» WORK REQUIRED
In the material below, please retype the lines from the very first through the one with "random.seed(0), np.random.seed(0), noise.seed_set(1)", exactly and without pictures.

» AVAILABLE DATA
++++++++
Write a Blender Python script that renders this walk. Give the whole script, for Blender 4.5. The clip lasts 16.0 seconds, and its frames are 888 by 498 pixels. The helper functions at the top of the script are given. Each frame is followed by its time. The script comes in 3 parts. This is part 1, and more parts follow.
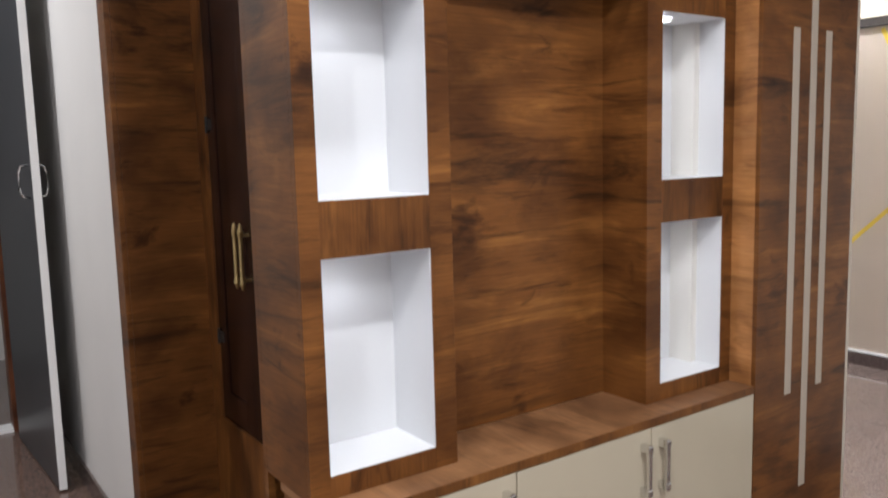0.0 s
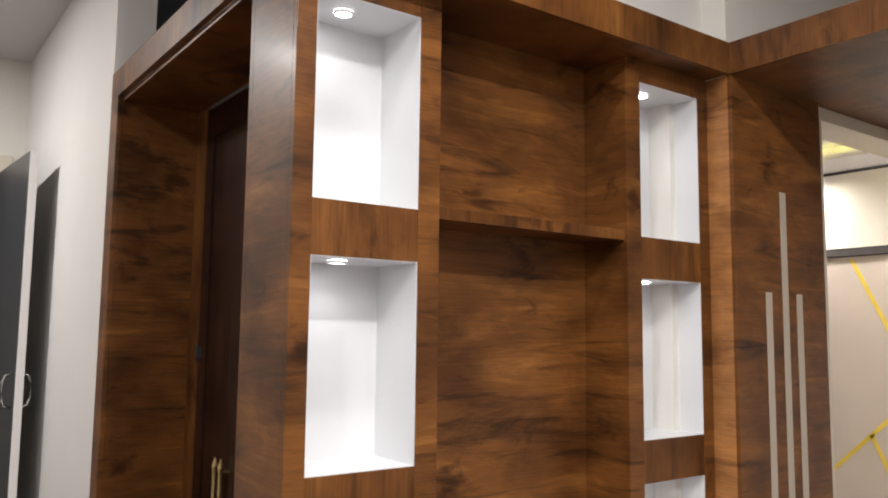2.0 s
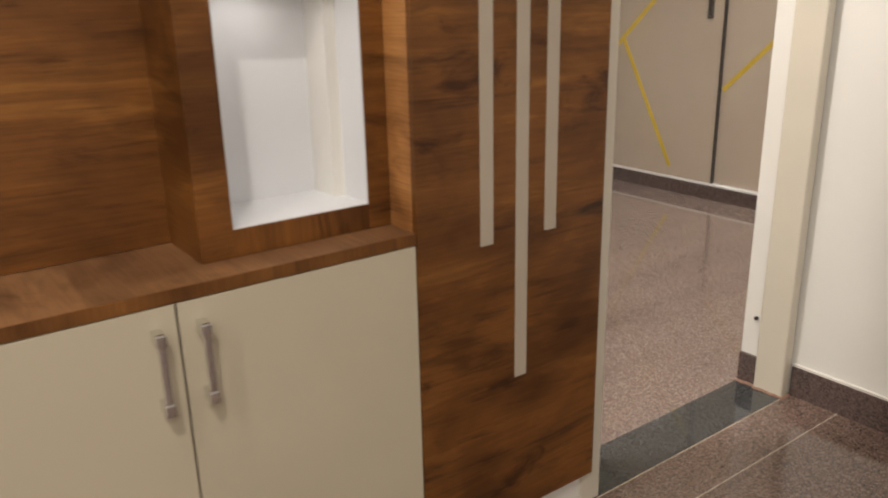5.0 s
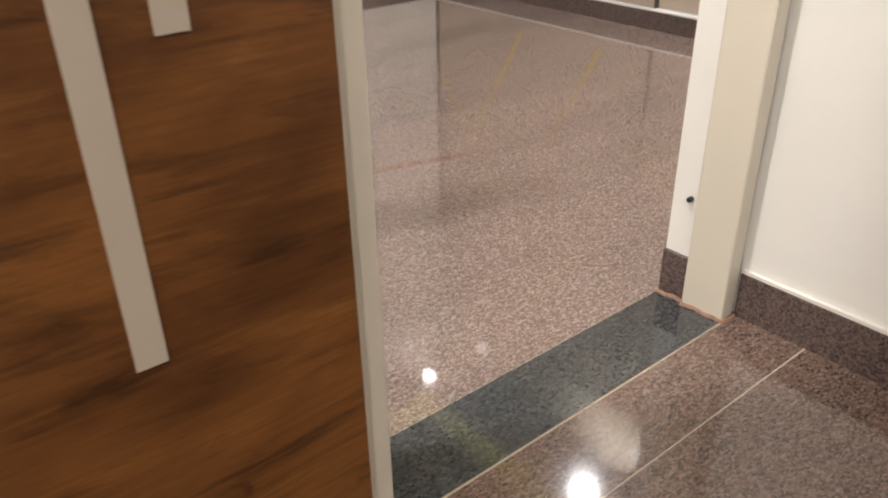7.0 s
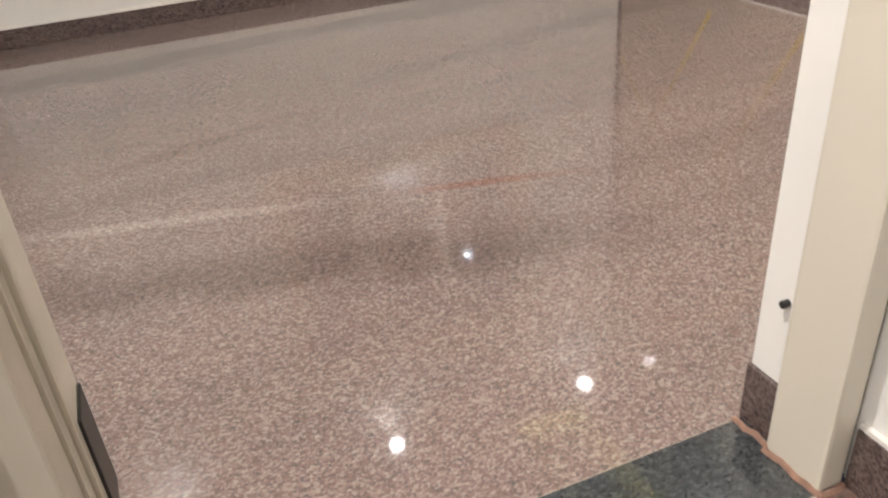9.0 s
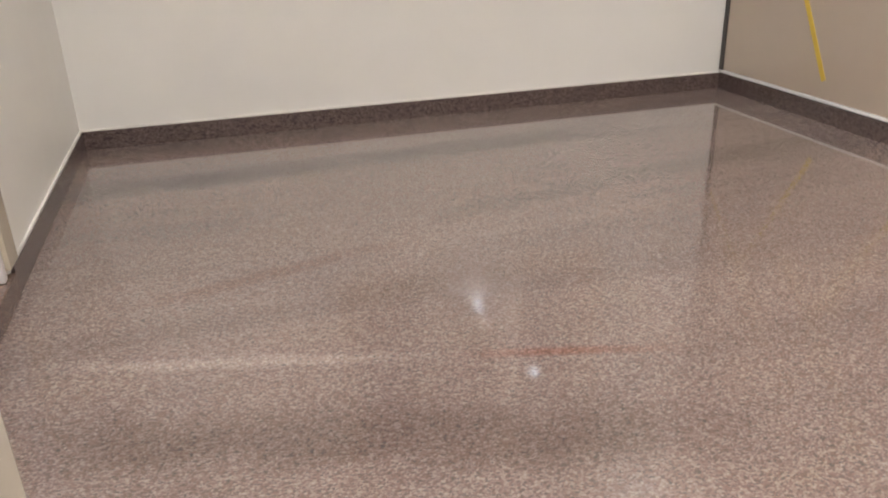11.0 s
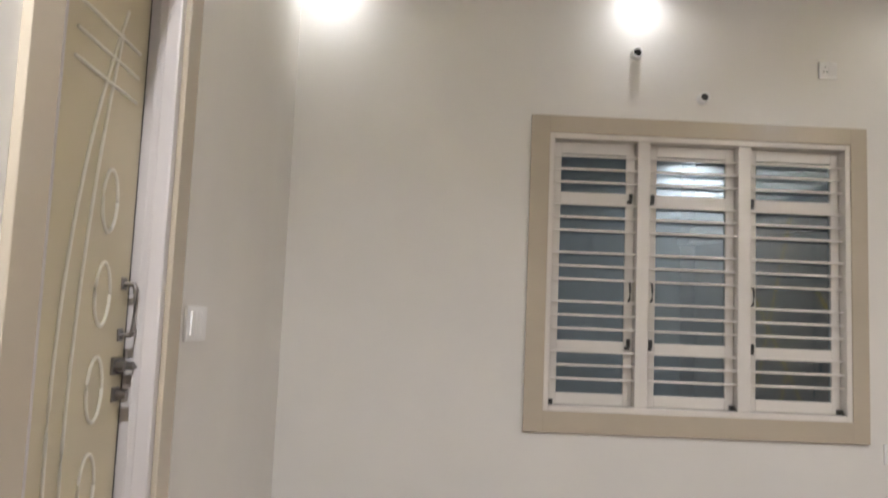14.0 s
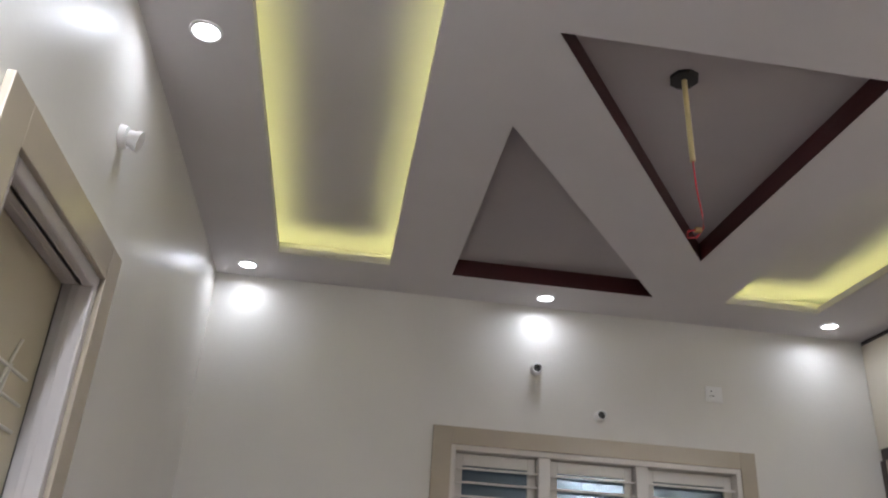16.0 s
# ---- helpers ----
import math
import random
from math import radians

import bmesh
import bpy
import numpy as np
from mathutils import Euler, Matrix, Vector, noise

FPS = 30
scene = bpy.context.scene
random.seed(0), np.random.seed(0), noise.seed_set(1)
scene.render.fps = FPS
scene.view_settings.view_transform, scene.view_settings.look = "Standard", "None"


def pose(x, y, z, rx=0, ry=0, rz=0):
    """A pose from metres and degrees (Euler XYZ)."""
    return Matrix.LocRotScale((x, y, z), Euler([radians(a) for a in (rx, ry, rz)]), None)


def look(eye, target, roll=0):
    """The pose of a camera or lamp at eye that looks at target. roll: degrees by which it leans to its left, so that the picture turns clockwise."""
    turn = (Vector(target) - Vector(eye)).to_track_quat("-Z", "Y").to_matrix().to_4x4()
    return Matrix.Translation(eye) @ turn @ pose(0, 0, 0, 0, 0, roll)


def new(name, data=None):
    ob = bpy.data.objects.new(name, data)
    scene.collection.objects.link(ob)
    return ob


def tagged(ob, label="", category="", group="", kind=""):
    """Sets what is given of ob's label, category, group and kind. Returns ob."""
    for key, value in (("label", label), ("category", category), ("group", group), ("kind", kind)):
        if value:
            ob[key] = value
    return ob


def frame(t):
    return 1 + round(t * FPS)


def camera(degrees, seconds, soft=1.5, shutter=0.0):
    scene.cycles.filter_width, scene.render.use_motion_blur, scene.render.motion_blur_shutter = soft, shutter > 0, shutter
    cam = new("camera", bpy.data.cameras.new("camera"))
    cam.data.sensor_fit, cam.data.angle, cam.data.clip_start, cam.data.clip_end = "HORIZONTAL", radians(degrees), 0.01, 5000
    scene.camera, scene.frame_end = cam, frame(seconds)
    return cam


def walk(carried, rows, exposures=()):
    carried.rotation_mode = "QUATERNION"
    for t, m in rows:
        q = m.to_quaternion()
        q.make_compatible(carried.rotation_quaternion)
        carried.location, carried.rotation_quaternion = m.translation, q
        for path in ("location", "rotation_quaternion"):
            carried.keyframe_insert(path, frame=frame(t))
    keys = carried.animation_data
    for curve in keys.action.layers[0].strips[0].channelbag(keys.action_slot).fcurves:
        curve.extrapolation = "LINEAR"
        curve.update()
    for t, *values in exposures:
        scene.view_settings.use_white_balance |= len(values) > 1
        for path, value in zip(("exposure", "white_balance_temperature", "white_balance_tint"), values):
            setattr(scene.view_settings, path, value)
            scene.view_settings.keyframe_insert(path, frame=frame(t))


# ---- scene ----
++++++++
» RESPONSE
Write a Blender Python script that renders this walk. Give the whole script, for Blender 4.5. The clip lasts 16.0 seconds, and its frames are 888 by 498 pixels. The helper functions at the top of the script are given. Each frame is followed by its time. The script comes in 3 parts. This is part 1, and more parts follow.
0.0 s
2.0 s
5.0 s
7.0 s
9.0 s
11.0 s
14.0 s
16.0 s
# ---- helpers ----
import math
import random
from math import radians

import bmesh
import bpy
import numpy as np
from mathutils import Euler, Matrix, Vector, noise

FPS = 30
scene = bpy.context.scene
random.seed(0), np.random.seed(0), noise.seed_set(1)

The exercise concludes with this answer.